Description of the task:
Transcribe the material in full. Nothing should differ except that the pictures are left out.

Stored data:
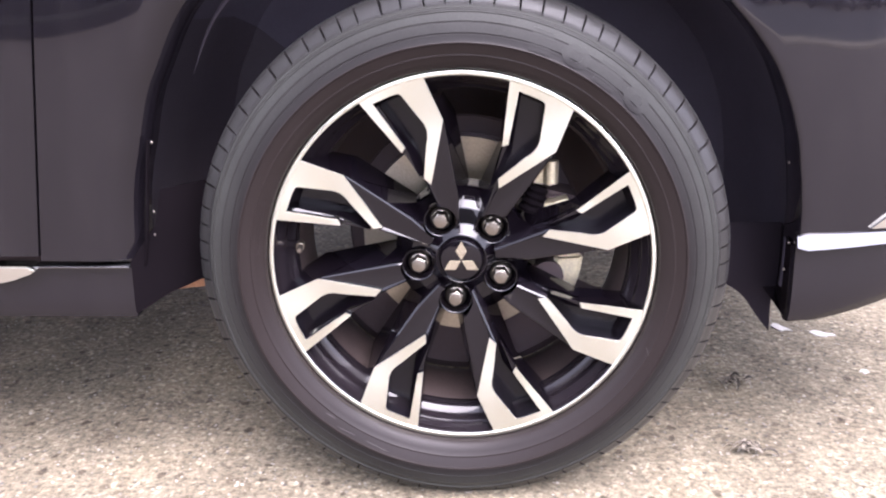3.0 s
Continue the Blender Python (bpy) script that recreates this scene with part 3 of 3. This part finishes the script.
def build_spokes(wheel):
    out = spoke_outline()
    # dark body of the spoke
    bm = bmesh.new()

    def v(r, a, y):
        x, z = polar(r, a)
        return bm.verts.new((x, y, z))

    def top(x, z):
        return face_y(math.hypot(x, z)) + 0.0022

    tops = [bm.verts.new((x, top(x, z), z)) for x, z in out]
    bm.faces.new(tops)
    k, t1, t2 = tops[2], tops[3], tops[4]
    slot = tops[4:18]
    n1, n2 = tops[18], tops[19]
    r1, r2 = tops[0:2], tops[20:22]
    # wedge running from the knee to the hub
    hk, hm, hn = v(0.086, 92.0, -0.0195), v(0.070, 111.0, -0.0170), v(0.084, 114.2, 0.002)
    ik, im, i_n = v(0.046, 93.0, -0.0125), v(0.045, 109.5, -0.0115), v(0.046, 114.5, 0.008)
    ks = bm.verts.new(k.co + Vector((0, 0.0036, 0)))
    ts = bm.verts.new(t1.co + Vector((0, 0.0036, 0)))
    bm.faces.new((k, t1, ts, ks))
    bm.faces.new((ks, ts, hm))
    bm.faces.new((ks, hm, hk))
    bm.faces.new((t1, t2, hm, ts))
    bm.faces.new((hk, hm, im, ik))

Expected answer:
3.0 s
Continue the Blender Python (bpy) script that recreates this scene with part 3 of 3. This part finishes the script.
def build_spokes(wheel):
    out = spoke_outline()
    # dark body of the spoke
    bm = bmesh.new()

    def v(r, a, y):
        x, z = polar(r, a)
        return bm.verts.new((x, y, z))

    def top(x, z):
        return face_y(math.hypot(x, z)) + 0.0022

    tops = [bm.verts.new((x, top(x, z), z)) for x, z in out]
    bm.faces.new(tops)
    k, t1, t2 = tops[2], tops[3], tops[4]
    slot = tops[4:18]
    n1, n2 = tops[18], tops[19]
    r1, r2 = tops[0:2], tops[20:22]
    # wedge running from the knee to the hub
    hk, hm, hn = v(0.086, 92.0, -0.0195), v(0.070, 111.0, -0.0170), v(0.084, 114.2, 0.002)
    ik, im, i_n = v(0.046, 93.0, -0.0125), v(0.045, 109.5, -0.0115), v(0.046, 114.5, 0.008)
    ks = bm.verts.new(k.co + Vector((0, 0.0036, 0)))
    ts = bm.verts.new(t1.co + Vector((0, 0.0036, 0)))
    bm.faces.new((k, t1, ts, ks))
    bm.faces.new((ks, ts, hm))
    bm.faces.new((ks, hm, hk))
    bm.faces.new((t1, t2, hm, ts))
    bm.faces.new((hk, hm, im, ik))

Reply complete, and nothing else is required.